* Exercise instructions *
Print word for word the first line of the listing below and every line after it, through the line with "for key, value". Leave out the pictures and the rest.

* Material provided *

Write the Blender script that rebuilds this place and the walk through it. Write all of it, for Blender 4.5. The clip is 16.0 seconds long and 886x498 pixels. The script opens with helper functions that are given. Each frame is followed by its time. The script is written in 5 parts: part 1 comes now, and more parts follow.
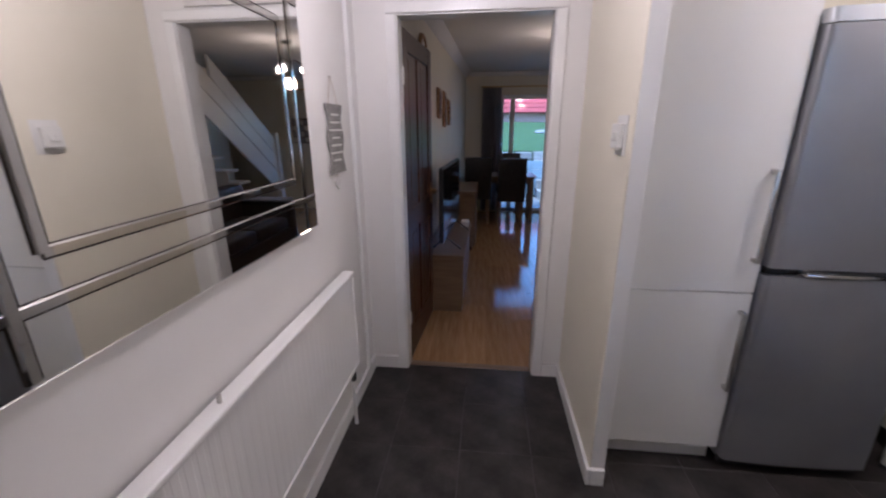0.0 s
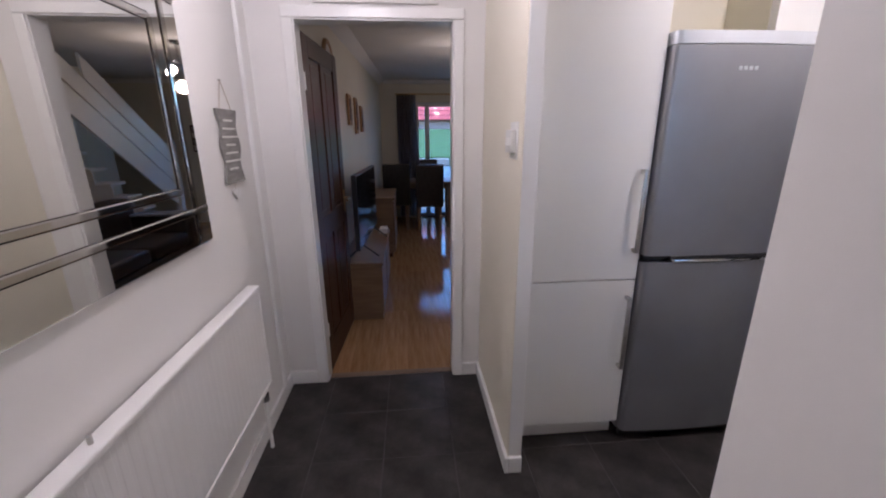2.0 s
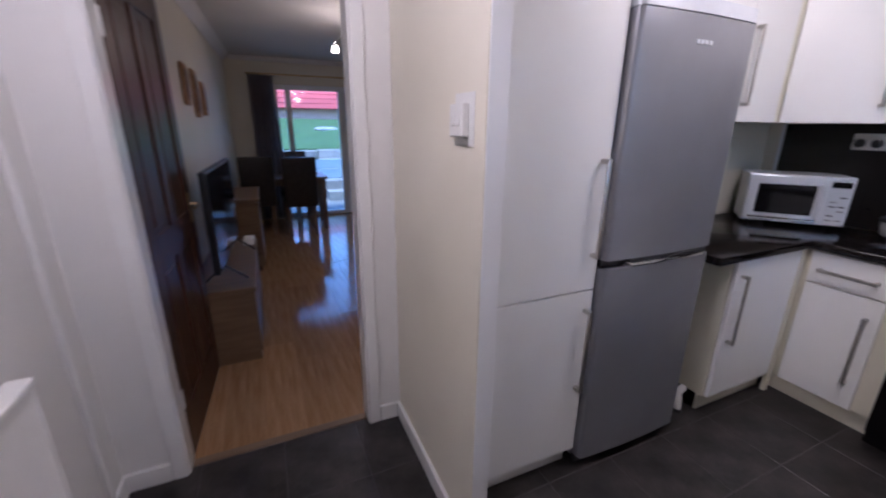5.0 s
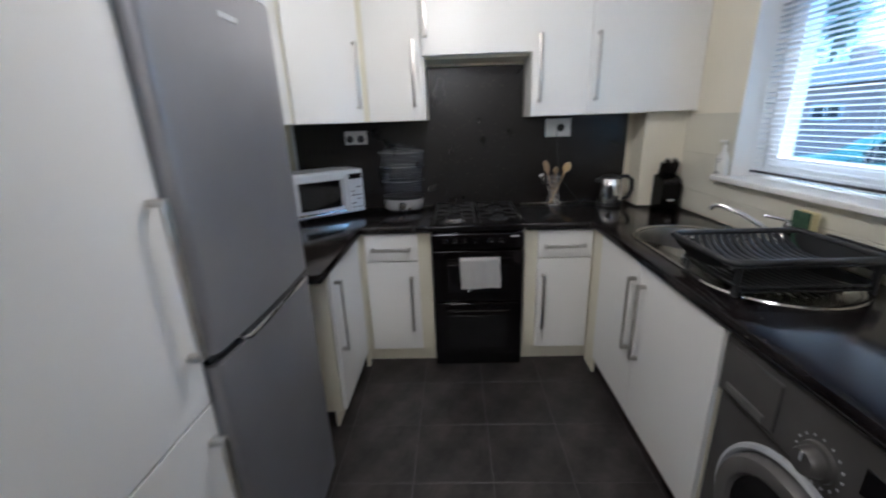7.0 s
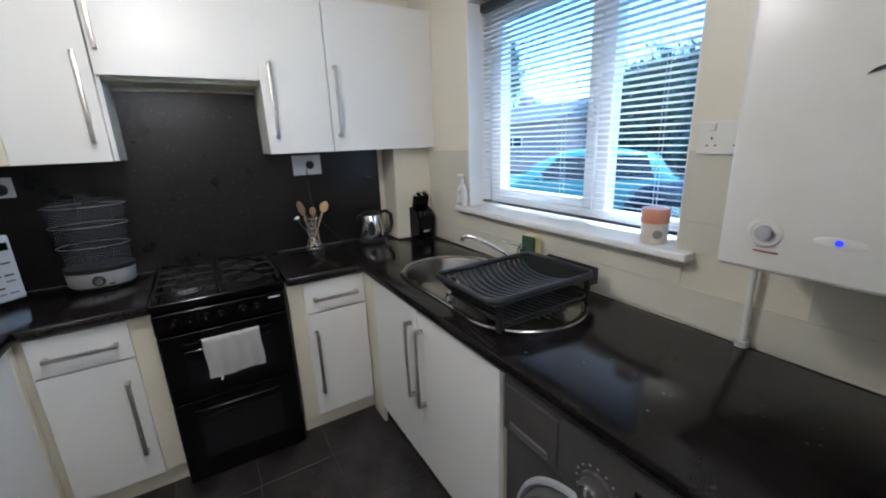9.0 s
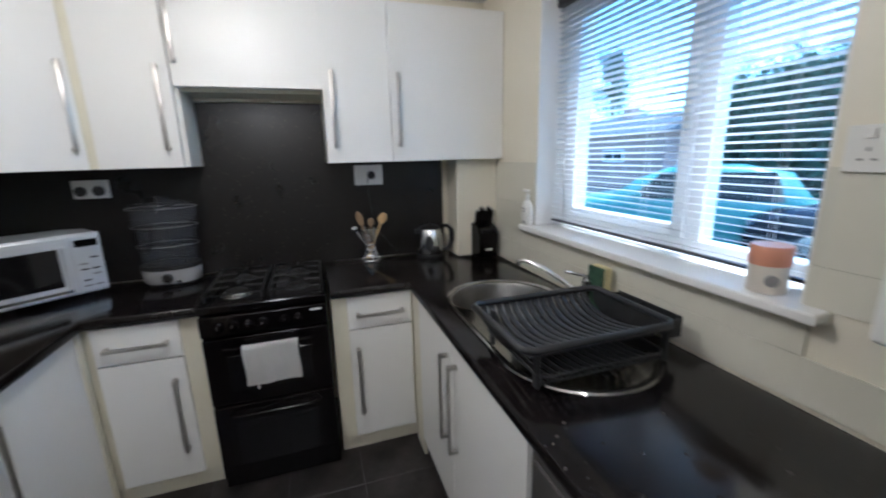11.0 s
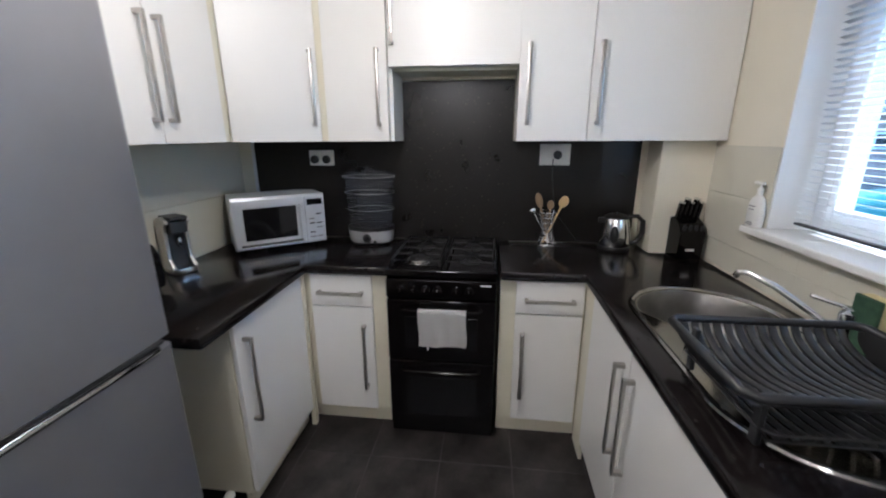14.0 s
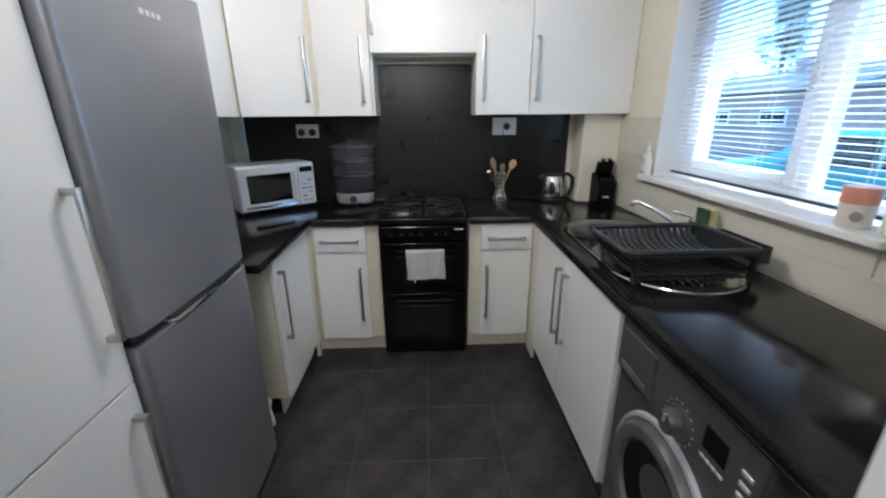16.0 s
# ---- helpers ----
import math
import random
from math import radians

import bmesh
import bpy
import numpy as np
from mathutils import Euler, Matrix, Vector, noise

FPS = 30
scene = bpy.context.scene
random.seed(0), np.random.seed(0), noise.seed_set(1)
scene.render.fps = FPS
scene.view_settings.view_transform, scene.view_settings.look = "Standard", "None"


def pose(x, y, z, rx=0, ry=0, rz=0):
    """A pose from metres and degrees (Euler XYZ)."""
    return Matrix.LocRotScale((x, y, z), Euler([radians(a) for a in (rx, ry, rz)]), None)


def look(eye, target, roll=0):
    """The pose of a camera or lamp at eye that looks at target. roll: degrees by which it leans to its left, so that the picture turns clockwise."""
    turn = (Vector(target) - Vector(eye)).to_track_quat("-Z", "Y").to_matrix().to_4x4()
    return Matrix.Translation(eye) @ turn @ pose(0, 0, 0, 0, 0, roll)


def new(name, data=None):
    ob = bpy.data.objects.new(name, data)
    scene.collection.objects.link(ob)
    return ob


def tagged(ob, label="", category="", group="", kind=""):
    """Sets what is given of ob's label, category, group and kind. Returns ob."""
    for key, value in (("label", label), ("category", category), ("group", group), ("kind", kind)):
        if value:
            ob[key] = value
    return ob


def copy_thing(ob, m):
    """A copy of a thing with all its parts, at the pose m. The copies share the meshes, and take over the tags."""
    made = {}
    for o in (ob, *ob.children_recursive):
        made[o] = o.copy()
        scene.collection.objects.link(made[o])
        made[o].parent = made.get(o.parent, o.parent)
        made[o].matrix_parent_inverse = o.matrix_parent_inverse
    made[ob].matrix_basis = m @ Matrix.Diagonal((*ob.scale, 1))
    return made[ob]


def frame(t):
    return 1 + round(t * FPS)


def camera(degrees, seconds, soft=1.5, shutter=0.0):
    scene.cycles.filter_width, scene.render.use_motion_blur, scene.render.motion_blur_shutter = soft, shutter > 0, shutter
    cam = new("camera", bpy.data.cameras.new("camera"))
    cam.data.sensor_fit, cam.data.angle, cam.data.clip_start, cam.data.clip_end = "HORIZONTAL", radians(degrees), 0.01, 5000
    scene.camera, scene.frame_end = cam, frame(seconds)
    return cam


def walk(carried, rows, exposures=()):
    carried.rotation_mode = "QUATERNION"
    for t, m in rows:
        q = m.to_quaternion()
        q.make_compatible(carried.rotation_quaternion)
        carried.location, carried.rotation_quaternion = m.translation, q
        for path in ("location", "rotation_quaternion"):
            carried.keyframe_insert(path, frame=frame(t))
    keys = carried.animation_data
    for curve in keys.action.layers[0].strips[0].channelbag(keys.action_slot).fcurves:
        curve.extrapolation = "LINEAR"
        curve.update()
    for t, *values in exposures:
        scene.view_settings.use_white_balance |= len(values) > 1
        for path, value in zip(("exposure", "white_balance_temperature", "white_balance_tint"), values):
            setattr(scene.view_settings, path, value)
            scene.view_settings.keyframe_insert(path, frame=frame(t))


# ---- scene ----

* Answer below *
Write the Blender script that rebuilds this place and the walk through it. Write all of it, for Blender 4.5. The clip is 16.0 seconds long and 886x498 pixels. The script opens with helper functions that are given. Each frame is followed by its time. The script is written in 5 parts: part 1 comes now, and more parts follow.
0.0 s
2.0 s
5.0 s
7.0 s
9.0 s
11.0 s
14.0 s
16.0 s
# ---- helpers ----
import math
import random
from math import radians

import bmesh
import bpy
import numpy as np
from mathutils import Euler, Matrix, Vector, noise

FPS = 30
scene = bpy.context.scene
random.seed(0), np.random.seed(0), noise.seed_set(1)
scene.render.fps = FPS
scene.view_settings.view_transform, scene.view_settings.look = "Standard", "None"


def pose(x, y, z, rx=0, ry=0, rz=0):
    """A pose from metres and degrees (Euler XYZ)."""
    return Matrix.LocRotScale((x, y, z), Euler([radians(a) for a in (rx, ry, rz)]), None)


def look(eye, target, roll=0):
    """The pose of a camera or lamp at eye that looks at target. roll: degrees by which it leans to its left, so that the picture turns clockwise."""
    turn = (Vector(target) - Vector(eye)).to_track_quat("-Z", "Y").to_matrix().to_4x4()
    return Matrix.Translation(eye) @ turn @ pose(0, 0, 0, 0, 0, roll)


def new(name, data=None):
    ob = bpy.data.objects.new(name, data)
    scene.collection.objects.link(ob)
    return ob


def tagged(ob, label="", category="", group="", kind=""):
    """Sets what is given of ob's label, category, group and kind. Returns ob."""
    for key, value in (("label", label), ("category", category), ("group", group), ("kind", kind)):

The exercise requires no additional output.